Forum Moderators: martinibuster
Over on the Google News thread [webmasterworld.com], there's talk that many legitimate publishers are taking a major hit this weekend.
Just wondering how many AdSense publishers are affected?
We've lost more than 3/4 of our traffic. PR 5, 7 year old domain with more than 750 articles. More 285 links in, on the DMOZ for years. Just broke the Alexa Top 100,000 last month, too.
Even a search for our unique domain name doesn't bring us up until Page Two results, where we used to be # 1.
Needless to say, we're losing 80% of our revenue overnight, the way things look yesterday and today.
It seems more than strange that legitimate sites like ours and many others are going down, while scraper sites and others are in place.
Obviously, if this is wide spread, Google will see a hit in their AdSense revenue...
This and the fact that Google seems to be using a rediction script now. Some of the results are like google.com/url?http://[domain]/content.asp?contentid=5453... This script is somehow causing problems because sometimes it return a 404 on google.com domain itself. Look like it's trying to retrieve google.com/content.asp?contentid=5453 instead of the fully qualified domain...
Visitors now 95% paid for through adwords.
Google is apparently redoing my site from scratch - turned 90% of pages to url-only and now they are coming back about 20% at a time each day.
But I tricked them this time and rewrote all the boiler plate one night and reduced page overhead by 60% so that should confuse them!
I still do not like the way G leans towards country codes if selected under G's country domain names. As a techie I always start at google.com not my local google and I encourage others to do that too. Google.com is the ultimate benchmark for ranking imho.
Yahoo's looking quite good, were #1, but they apear not to update their index as fast as G, and searches for multiple words at the same time they're not as good... as G.
MSN.com is quite good however MSN countries auto lean towards their country codes - auto bias.
Either its not finished indexing yet or lots of us are in big trouble. I have been reading the other 48 page thread! Total income down about half or less! All are unique content niche sites with pages about a foot long. On one "unaffected" site the normal 7 percent click thru is somehow 1. something too! With the same ads as usual...
All the pages are there but buried for almost every normal high ranking term.
I think patience and more beer is needed!
Yesterday was one of the worst days for us ever. Down 80% in revenue even though the CTR was the same as our baseline measurements.
Today it's off the charts for us. Record day for both CTR and revenue. 100% over baseline. Very odd.
Yet I get very low impressions on Adsense (and have for several days). Another (inexact) tracking program I use also says I am getting a lot less visits.

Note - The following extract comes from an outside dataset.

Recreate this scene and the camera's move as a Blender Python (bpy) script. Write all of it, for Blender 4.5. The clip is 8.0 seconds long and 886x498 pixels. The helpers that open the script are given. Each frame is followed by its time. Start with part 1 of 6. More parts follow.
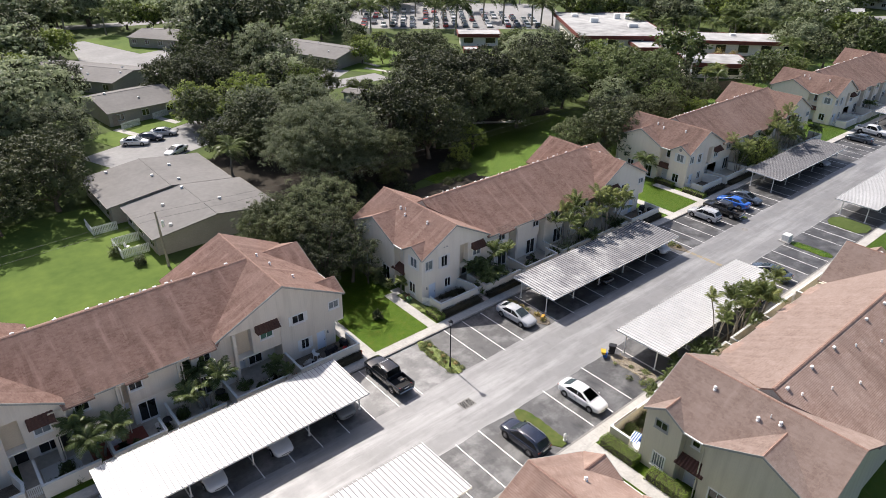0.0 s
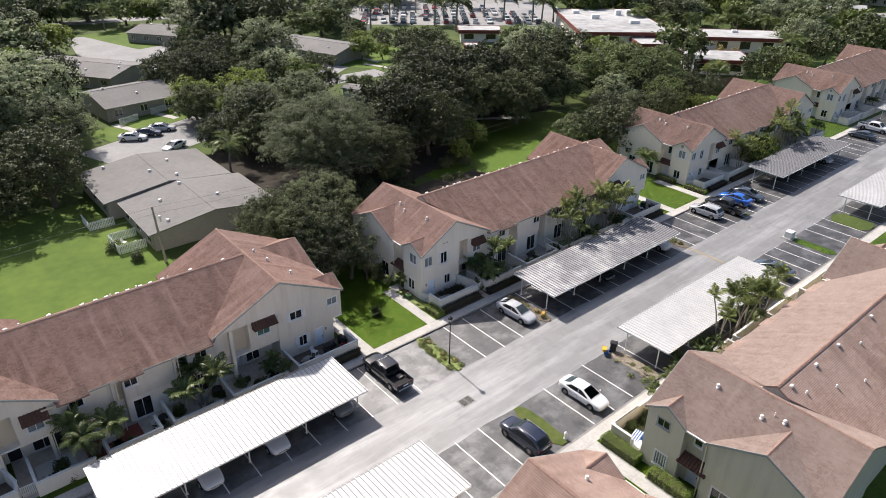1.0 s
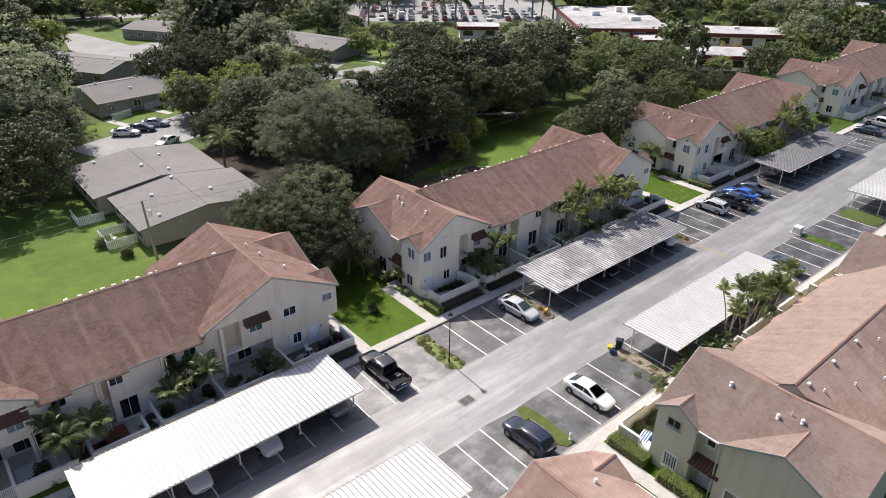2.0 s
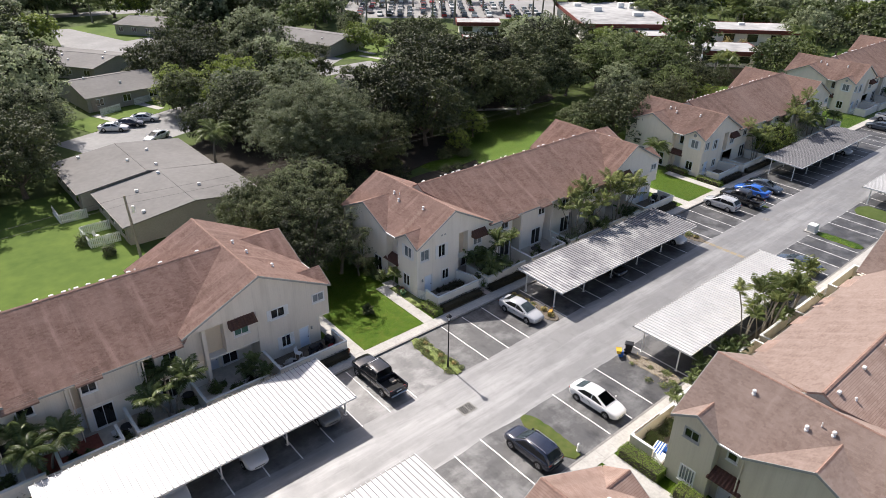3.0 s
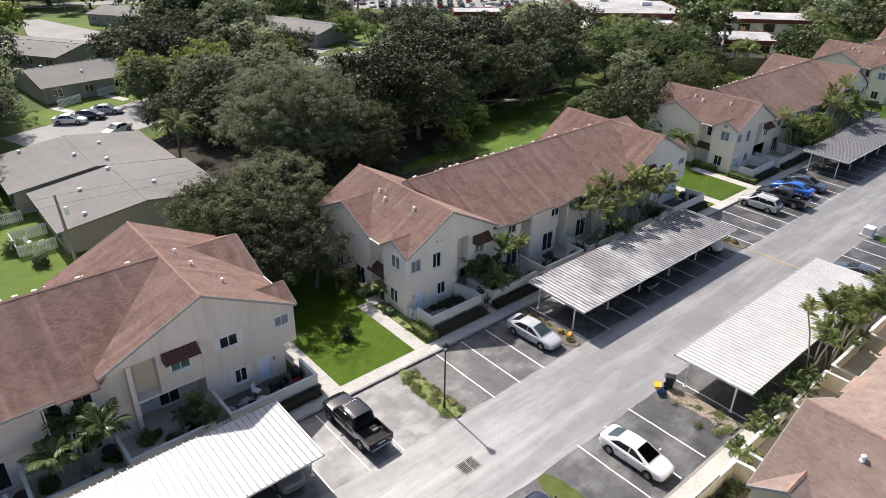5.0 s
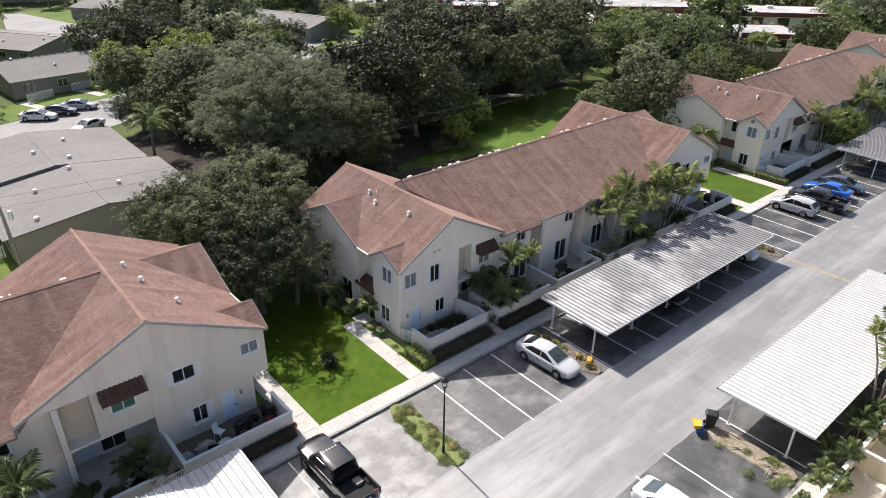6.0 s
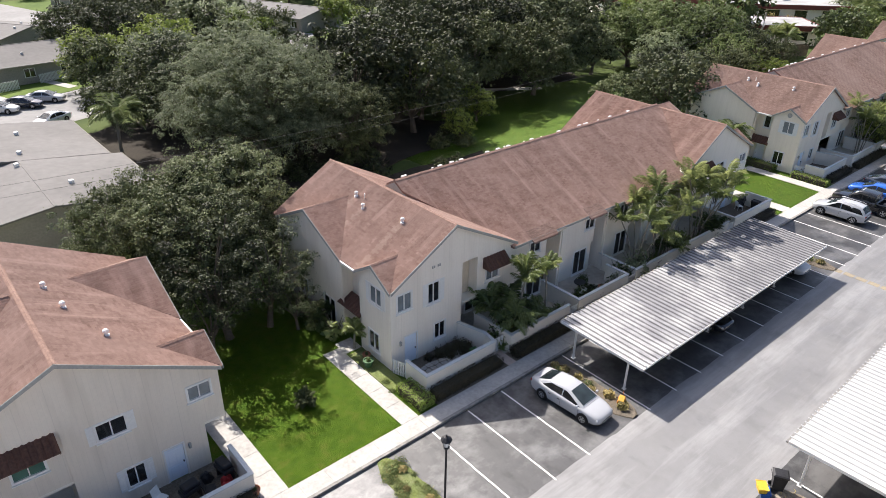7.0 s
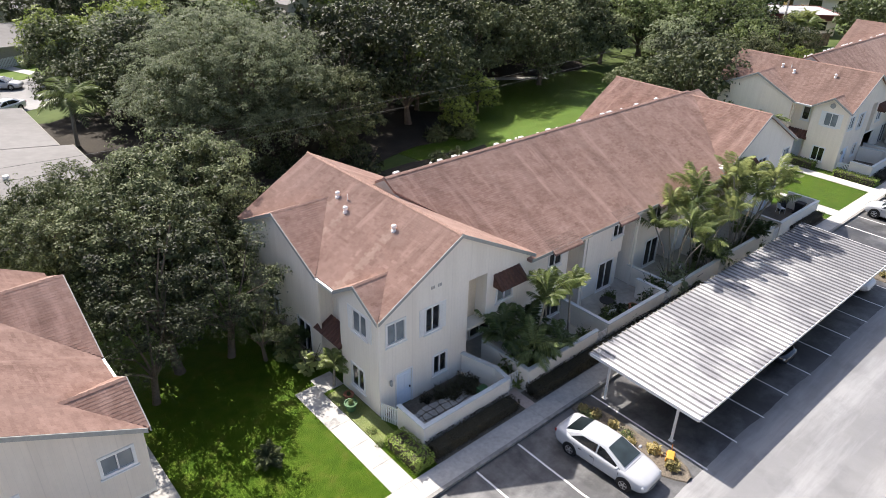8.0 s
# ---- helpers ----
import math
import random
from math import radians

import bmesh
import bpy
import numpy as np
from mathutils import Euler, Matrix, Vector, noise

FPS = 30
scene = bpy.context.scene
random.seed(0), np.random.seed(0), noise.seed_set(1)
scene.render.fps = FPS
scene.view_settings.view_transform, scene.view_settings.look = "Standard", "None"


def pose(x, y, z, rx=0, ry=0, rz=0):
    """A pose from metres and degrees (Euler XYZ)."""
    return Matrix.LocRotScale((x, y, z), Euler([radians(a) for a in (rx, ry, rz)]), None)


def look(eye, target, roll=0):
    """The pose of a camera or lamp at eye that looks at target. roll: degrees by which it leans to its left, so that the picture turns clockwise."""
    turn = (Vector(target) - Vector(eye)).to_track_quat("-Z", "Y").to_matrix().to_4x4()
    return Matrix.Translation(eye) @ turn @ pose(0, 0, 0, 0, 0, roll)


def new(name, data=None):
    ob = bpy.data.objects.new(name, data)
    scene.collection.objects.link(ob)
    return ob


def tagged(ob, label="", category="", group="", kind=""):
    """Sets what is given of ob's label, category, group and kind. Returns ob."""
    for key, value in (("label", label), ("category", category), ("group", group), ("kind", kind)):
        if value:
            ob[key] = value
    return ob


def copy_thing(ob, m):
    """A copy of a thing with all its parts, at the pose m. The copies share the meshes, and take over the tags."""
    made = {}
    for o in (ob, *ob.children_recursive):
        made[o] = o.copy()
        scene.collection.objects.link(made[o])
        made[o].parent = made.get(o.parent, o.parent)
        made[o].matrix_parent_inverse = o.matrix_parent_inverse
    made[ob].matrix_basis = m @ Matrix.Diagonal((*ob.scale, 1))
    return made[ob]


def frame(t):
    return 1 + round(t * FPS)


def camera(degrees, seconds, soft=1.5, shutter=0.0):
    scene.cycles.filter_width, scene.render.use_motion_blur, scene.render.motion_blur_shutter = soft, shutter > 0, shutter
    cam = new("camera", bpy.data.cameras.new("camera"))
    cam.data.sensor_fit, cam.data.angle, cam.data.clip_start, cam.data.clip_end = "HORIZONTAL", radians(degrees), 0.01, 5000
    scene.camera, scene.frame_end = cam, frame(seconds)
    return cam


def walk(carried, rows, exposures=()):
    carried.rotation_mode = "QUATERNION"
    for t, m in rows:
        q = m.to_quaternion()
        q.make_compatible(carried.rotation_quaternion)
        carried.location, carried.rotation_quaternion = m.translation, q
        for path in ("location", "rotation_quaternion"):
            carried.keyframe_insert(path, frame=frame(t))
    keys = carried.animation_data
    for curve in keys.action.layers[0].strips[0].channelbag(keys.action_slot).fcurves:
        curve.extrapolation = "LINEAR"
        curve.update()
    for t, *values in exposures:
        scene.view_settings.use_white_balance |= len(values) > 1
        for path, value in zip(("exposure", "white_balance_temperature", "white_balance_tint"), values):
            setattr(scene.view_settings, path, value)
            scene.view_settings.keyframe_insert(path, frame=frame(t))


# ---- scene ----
cam = camera(66.8, 8.0, soft=0.6)
PATH = [
    (0, (-40.905, -44.794, 41.534), (-39.765, -43.452, 40.586), 0.7),
    (0.5, (-40.684, -44.58, 41.454), (-39.546, -43.239, 40.502), 0.7),
    (1, (-40.487, -44.392, 41.01), (-39.349, -43.052, 40.056), 0.8),
    (1.5, (-40.091, -43.846, 40.204), (-38.951, -42.508, 39.252), 0.8),
    (3, (-37.246, -40.614, 37.132), (-36.101, -39.275, 36.185), 0.9),
    (3.5, (-35.809, -39.004, 35.969), (-34.662, -37.666, 35.023), 0.9),
    (4, (-34.048, -36.977, 34.546), (-32.899, -35.638, 33.604), 0.8),
    (4.5, (-32.171, -34.808, 33.294), (-31.019, -33.472, 32.352), 0.9),
    (6, (-25.345, -27.046, 28.916), (-24.189, -25.709, 27.979), 0.9),
    (6.5, (-22.932, -24.104, 27.424), (-21.773, -22.771, 26.486), 1.1),
    (7, (-20.376, -21.082, 25.797), (-19.217, -19.748, 24.86), 1.1),
    (7.5, (-17.966, -18.112, 24.222), (-16.804, -16.781, 23.284), 1.3),
    (8, (-15.643, -15.063, 22.727), (-14.474, -13.744, 21.783), 1.5),
]
walk(cam, [(t, look(eye, target, roll)) for t, eye, target, roll in PATH], exposures=[(0.0, 0.50, 6500.0, 14.0), (4.5, 0.52, 6500.0, 14.0), (6.0, 0.69, 6500.0, 14.0), (7.5, 0.93, 6500.0, 14.0), (8.0, 1.06, 6500.0, 14.0)])

# ---- light ----
SUN_UP, SUN_FROM = 46.3, 3.5          # elevation; degrees from +y towards +x
world = bpy.data.worlds.new("sky")
scene.world = world
world.use_nodes = True
wn = world.node_tree.nodes
wl = world.node_tree.links
sky = wn.new("ShaderNodeTexSky")
sky.sky_type = "NISHITA"
sky.sun_disc = False
sky.sun_elevation = radians(SUN_UP)
sky.sun_rotation = radians(SUN_FROM)
sky.air_density, sky.dust_density, sky.ozone_density = 0.9, 2.6, 1.0
wl.new(sky.outputs[0], wn["Background"].inputs[0])
wn["Background"].inputs[1].default_value = 0.105
sun = new("sun", bpy.data.lights.new("sun", "SUN"))
sun.data.energy, sun.data.angle, sun.data.color = 4.9, radians(0.6), (1.0, 0.95, 0.87)
_s = Vector((math.sin(radians(SUN_FROM)) * math.cos(radians(SUN_UP)), math.cos(radians(SUN_FROM)) * math.cos(radians(SUN_UP)), math.sin(radians(SUN_UP))))
sun.matrix_world = look(_s * 200, (0, 0, 0))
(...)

Yesterday earnings seemed to be very slow in coming, but today I see they are refreshed and are respectable (even with the low impressions). Today's earnings and impressions are low, low, low. But, it's too soon to say if they'll stay low (as they didn't from yesterday--at least not the earnings).
Nothing too bad has happened to me yet, but obviously, something is amiss.
[edited by: crescenta at 11:58 pm (utc) on May 22, 2005]
My Stats are way down as well, posted to [webmasterworld.com...]
On the bright side, my eCPM is up quite a bit, which would be great if I were more interested in statistics than in the size of my Google EFT deposit.
How did Google make all those billions of dollars? By "indexing" the entire internet. They are the mother of all scraper sites.
I never put much stock in link popularity in the first place, because if you have a bunch of people linking to you, it makes you popular. It does not make you relevant, insightful, honest, fair, or right or wrong.
Linking was also always subject to plenty of fraud and scraping, caching, etc., and it has overwhelmed the web just like email spam.
That's just one complaint I have about the "Google way" of doing things.
I have a feeling that when I search from now on, I'll be hitting the "I feel lucky" button more often or doing searches from Yahoo, Ask, MSN, Dogpile or any other search engine that doesn't change their super-secret-double-hush-non-relevant "algo" every six to eight weeks.
Google was great before they became the de facto king of search and went public. I believe they are now doing the internet community a grave disservice by forcing webmasters and publishers to dance to their tune instead of creating solid, intelligent content.
This Bourbon update is aptly named. The search results are sloshy and besotted, blurry and obscure, just like after downing a fifth.
As usual with these behemoths, I first praised them, now I curse them. They will be their own undoing. Yahoo did it, ebay's done it, Amazon's been there. Google will go the same route and all of it will be richly deserved.
Am I a little upset, perhaps jaded in my contempt for the mega-corporate mindset? You betcha. We put our faith in G and their revenue-producing scheme and it's been nothing but a hellish game of catch-on and catch-up, fall down, roll over, bark. The webmasters have become nothing more than Pavlovian dogs in a grand Google experiment.
Ruff!
In mid-March our Google referrals roared back, in a day's time, to similar levels to those before mid-December. It seemed as if our work had paid off. Alas, traffic fell apart again with the Bourbon update -- with Google referrals again dropping about 85% on Saturday. Our Adsense revenue has been affected, obviously, as Google provides (or used to) a fair amount of our traffic.